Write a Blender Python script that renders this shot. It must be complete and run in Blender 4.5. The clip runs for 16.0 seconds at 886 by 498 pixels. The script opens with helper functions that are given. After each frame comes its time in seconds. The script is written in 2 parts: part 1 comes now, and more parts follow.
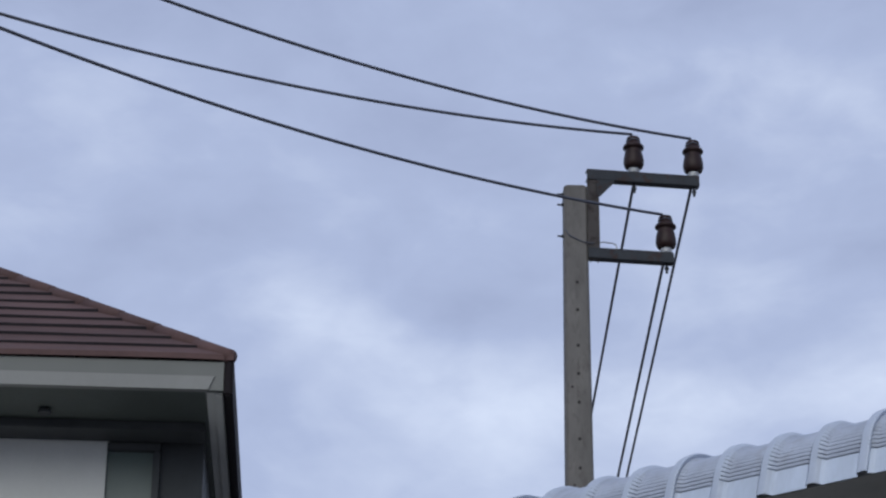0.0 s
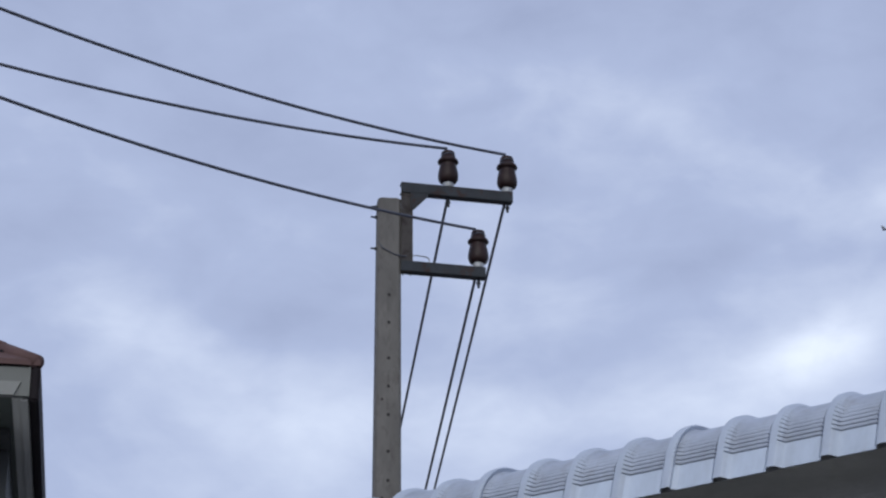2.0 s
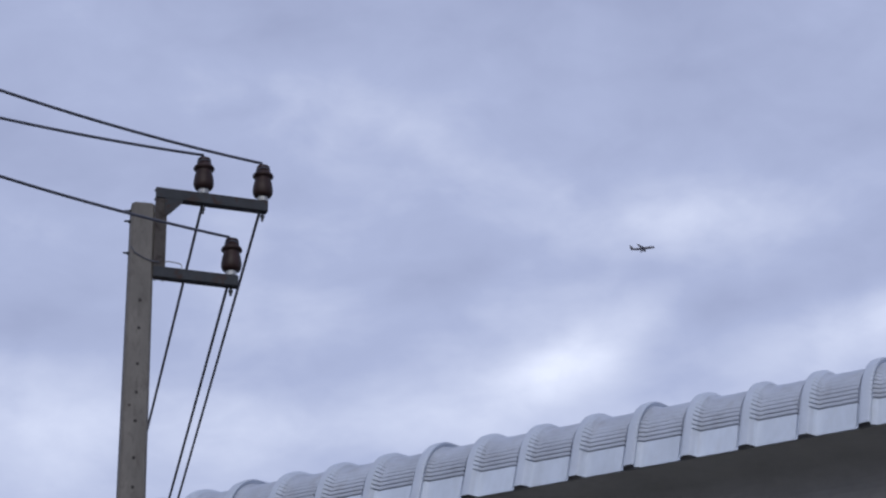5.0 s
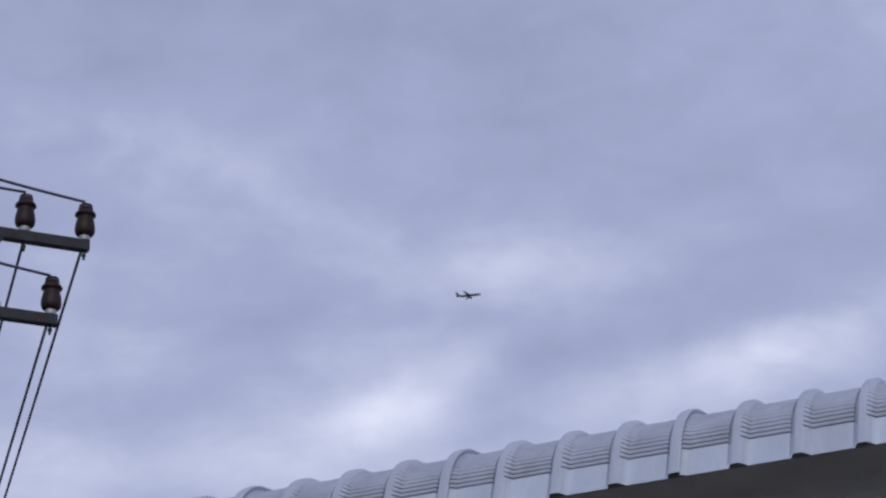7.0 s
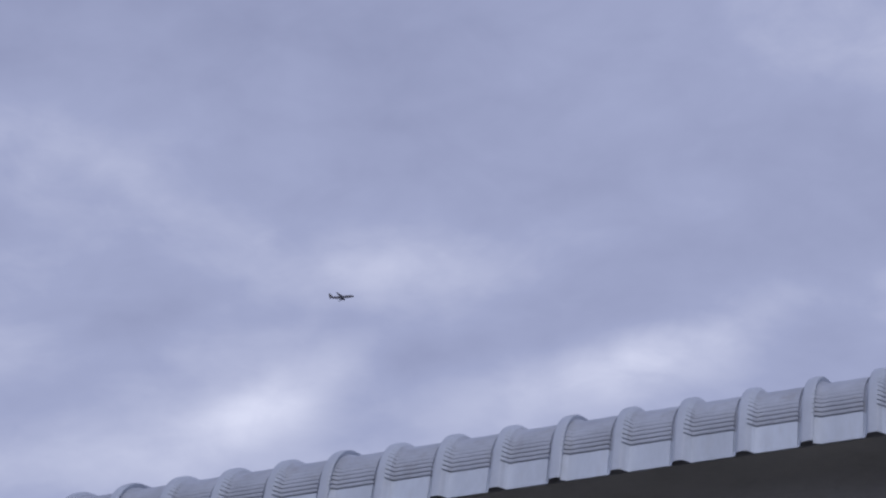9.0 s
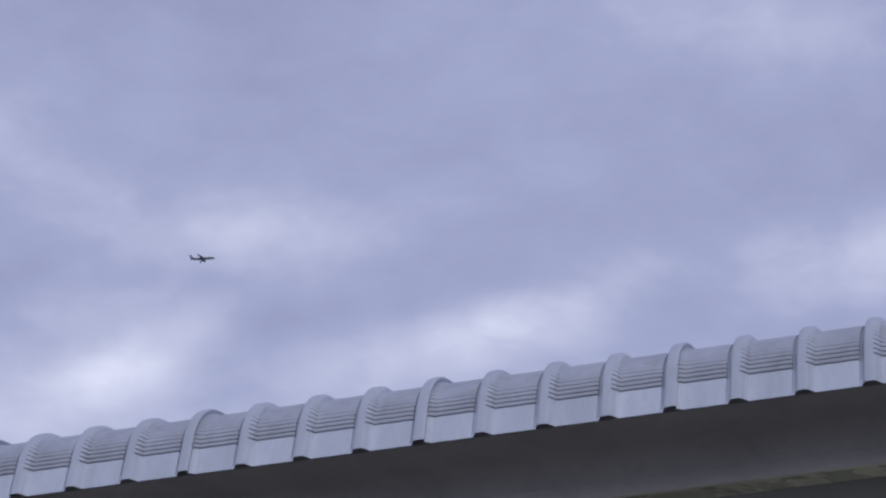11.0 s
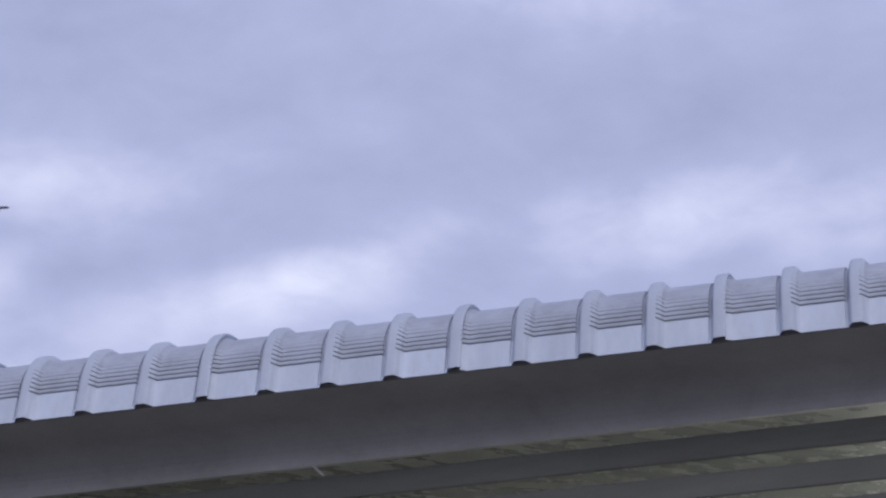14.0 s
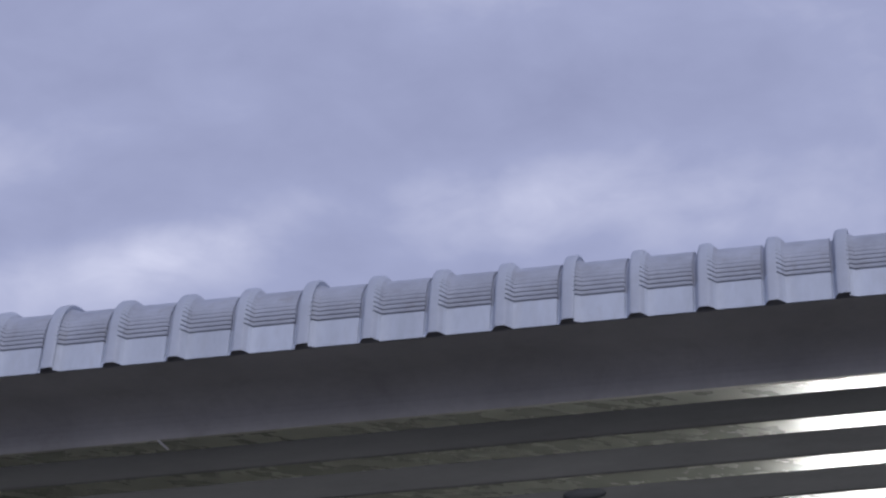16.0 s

==============================

Reproduce the whole listing exactly, but not the images in it.

Write a Blender Python script that renders this shot. It must be complete and run in Blender 4.5. The clip runs for 16.0 seconds at 886 by 498 pixels. The script opens with helper functions that are given. After each frame comes its time in seconds. The script is written in 2 parts: part 1 comes now, and more parts follow.
0.0 s
2.0 s
5.0 s
7.0 s
9.0 s
11.0 s
14.0 s
16.0 s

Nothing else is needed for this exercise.